AL PIE DEL VOLCÁN El entorno de Hakone es altamente volcánico: por lo tanto, conviene verificar antes de ir cómo está la actividad en la región y en los alrededores del lago Ashi, ya que algunos de los medios de transporte en la zona pueden cerrarse por motivos de seguridad. Considerando que para una localidad tan pequeña los turistas suman varios millones anualmente, bien vale asegurarse también el hospedaje antes de llegar (sobre todo si son períodos de vacaciones o se coincide, por ejemplo, con el Año Nuevo Chino). Además hay que organizar el traslado: hay varias opciones, pero no todas incluidas en el JR Pass, el pase de trenes más popular entre los turistas. Si se cuenta con el pase se pueden tomar el shinkansen Shinagawa-Odawara y desde allí seguir o en autobús o en tren hasta la estación Hakone Yumoto, para luego tomar el Hakone Tozan Train hacia Gora, y después el Cablecar que va hasta el teleférico rumbo a Owakudani (donde ya se puede tener un buen panorama del monte Fuji). Una auténtica expedición. Una de las mejores opciones es comprar el Hakone Free Pass, que incluye los traslados en todas estas variantes de transporte y permite aprovechar el tiempo mucho mejor. Entre un trasbordo y otro hay parques, museos y jardines para ver; se podría pasar una vida recorriendo esta zona montañosa jalonada de pequeñas localidades turísticas que es especialmente hermosa con las nieves del invierno y con el florecimiento de las hortensias en verano: pero cualquiera sea el destino elegido sí o sí hay que disfrutar de los onsen, o Hakone no sería Hakone.

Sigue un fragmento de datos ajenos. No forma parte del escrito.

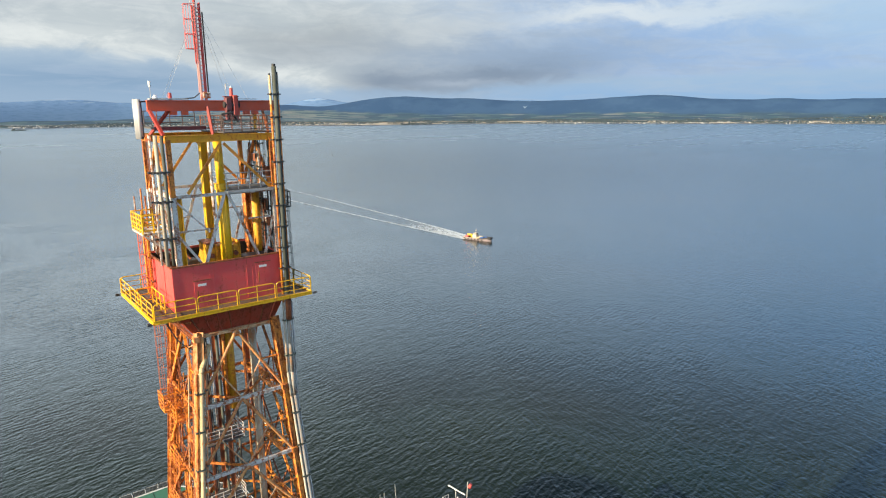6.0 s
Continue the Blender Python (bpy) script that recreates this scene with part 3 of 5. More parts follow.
M_DARK_RED = painted("dark red steel", (0.34, 0.036, 0.026), 0.26, (0.12, 0.03, 0.015))
M_TRUSS = painted("bright orange truss", (0.78, 0.27, 0.025), 0.40, (0.26, 0.065, 0.012), 0.5, 0.4)
M_LEG = painted("sun-bleached orange leg", (0.66, 0.32, 0.11), 0.50, (0.24, 0.070, 0.016), 0.5, 0.5)
for k, mat in (("f", M_LEG), ("r", M_ORANGE), ("b", M_RUST), ("l", M_ORANGE)):
    corner_leg(k, mat)

FACES = [("f", "r", (0, -1)), ("l", "f", (-1, 0)), ("l", "b", (0, 1)), ("b", "r", (1, 0))]
for fi, (p, q, outward) in enumerate(FACES):
    for i, (zt, zb) in enumerate(zip(LEVELS, LEVELS[1:])):
        pt, qt, pb, qb = leg_at(p, zt), leg_at(q, zt), leg_at(p, zb), leg_at(q, zb)
        mt = lerp(pt, qt, 0.5)
        girt_mat = M_WHITE_STEEL if fi == 0 or (fi == 3 and i == 1) else M_ORANGE
        if i < 3:
            part("girt", bar(B(), pb, qb, 0.19, 0.24) if fi == 0 else bar(B(), pb, qb, 0.16, 0.19), girt_mat, derrick, "white girt, paint chipped" if girt_mat is M_WHITE_STEEL else "")
        wide = 0.19 if fi < 2 else 0.14
        member = (lambda a, b, w: tube(B(), a, b, w * 0.56, seg=8)) if fi == 0 else (lambda a, b, w: bar(B(), a, b, w, w * 1.17))
        part("brace", member(mt, pb, wide), M_LEG if fi == 0 else M_ORANGE, derrick, "sun-bleached brace, rusting" if fi == 0 else "")
        part("brace", member(mt, qb, wide), M_LEG if fi == 0 else M_ORANGE, derrick, "sun-bleached brace, rusting" if fi == 0 else "")
        for e, eb, et in ((pb, pb, pt), (qb, qb, qt)):
            half = lerp(mt, e, 0.5)
            part("strut", member(half, lerp(et, eb, 0.5), 0.12), M_ORANGE, derrick)
            part("strut", member(half, lerp(pb, qb, 0.5), 0.09), M_PALE_RUST if fi == 0 else M_RUST, derrick)
            part("strut", member(lerp(mt, e, 0.75), lerp(et, eb, 0.78), 0.07), M_ORANGE, derrick)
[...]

EL ENCANTO DEL RYOKAN El Fujiya Hotel de Miyanishita, uno de los centros termales de Hakone, es uno de los más célebres de la región. Construido en 1891 en un estilo que combina la arquitectura tradicional japonesa con elementos occidentales, es el lugar a elegir si se quiere respirar la atmósfera de otros tiempos o alojarse en los mismos lugares que personalidades como el archiduque Francisco Ferdinando de Austria, en 1893, o John Lennon con Yoko y su hijo Sean en los años 70. Pero hay muchas otras opciones: toda la región está sembrada de pequeños hoteles tipo ryokan, la posada tradicional japonesa, donde se puede dormir en medio de los bosques totalmente integrados en la naturaleza, rodeados de mamparas corredizas de bambú y papel de arroz, sobre un tatami extendido en el suelo. Pronto se conocerán las reglas: quitarse el calzado al entrar, ponerse las pantuflas de uso interior, sentarse en el suelo para comer sobre las mesas bajas y vestirse con la yukata –una suerte de sencillo kimono de algodón– para permanecer en la habitación y visitar el ofuro, los baños de agua caliente en bañeras de madera de cedro. 

Muchos de los ryokan de Hakone tienen baños privados para sus clientes, compartidos entre pocas habitaciones, donde valen las mismas normas que en los onsen públicos, el nombre genérico de las termas de origen volcánico frecuentes en todo el archipiélago japonés. En la gran mayoría hombres y mujeres se bañan por separado, totalmente desnudos, y solo después de haberse duchado cuidadosamente. En cuanto a los tatuajes, tan comunes en los occidentales, aquí no están bien vistos por ser propios de la mafia japonesa: la única que queda es taparlos si se quiere entrar en el onsen.

Graciela Cutuli
Un torii, el arco que divide el espacio sagrado del profano, en aguas del lago Ashi.

FUJI-SAN DESDE EL LAGO Pero todavía falta lo mejor. Además del museo Chokoku-no-mori, que reúne al aire libre cientos de esculturas de los últimos dos siglos (y tiene también un pabellón cubierto con obras de Picasso), entre las grandes atracciones de Hakone están el “gran valle ardiente” de Owakudani, un auténtico viaje al centro de la tierra entre chorros de azufre y vapor,  y el lago Ashi, que duplica serenamente en su espejo tranquilo la silueta del monte Fuji. El lago se puede recorrer en barcos de crucero que paran en las localidades de las orillas, para conocer los pequeños pueblos y visitar los templos, siempre con la montaña sagrada como centinela del viaje. También desde el Museo de Bellas Artes Narukawa –como desde el crucero o el teleférico que sobrevuela Owakudani- se puede tener una de las mejores vistas del lago y el Fuji, con su dominio silencioso sobre todo el paisaje de los alrededores. Su laderas armoniosas, reverenciadas pero también temidas por una posible erupción latente, lo hacen difícil de imaginar como era hace más de mil años, cuando en la erupción más violenta de su historia arrojó los caudales de lava que crearon el misterioso bosque de Aokigahara y le ganaron la reputación de una poderosa deidad. Y aunque su último episodio de fuego fue hace 300 años, el enigma del Fuji-san aún está lejos de haberse apagado.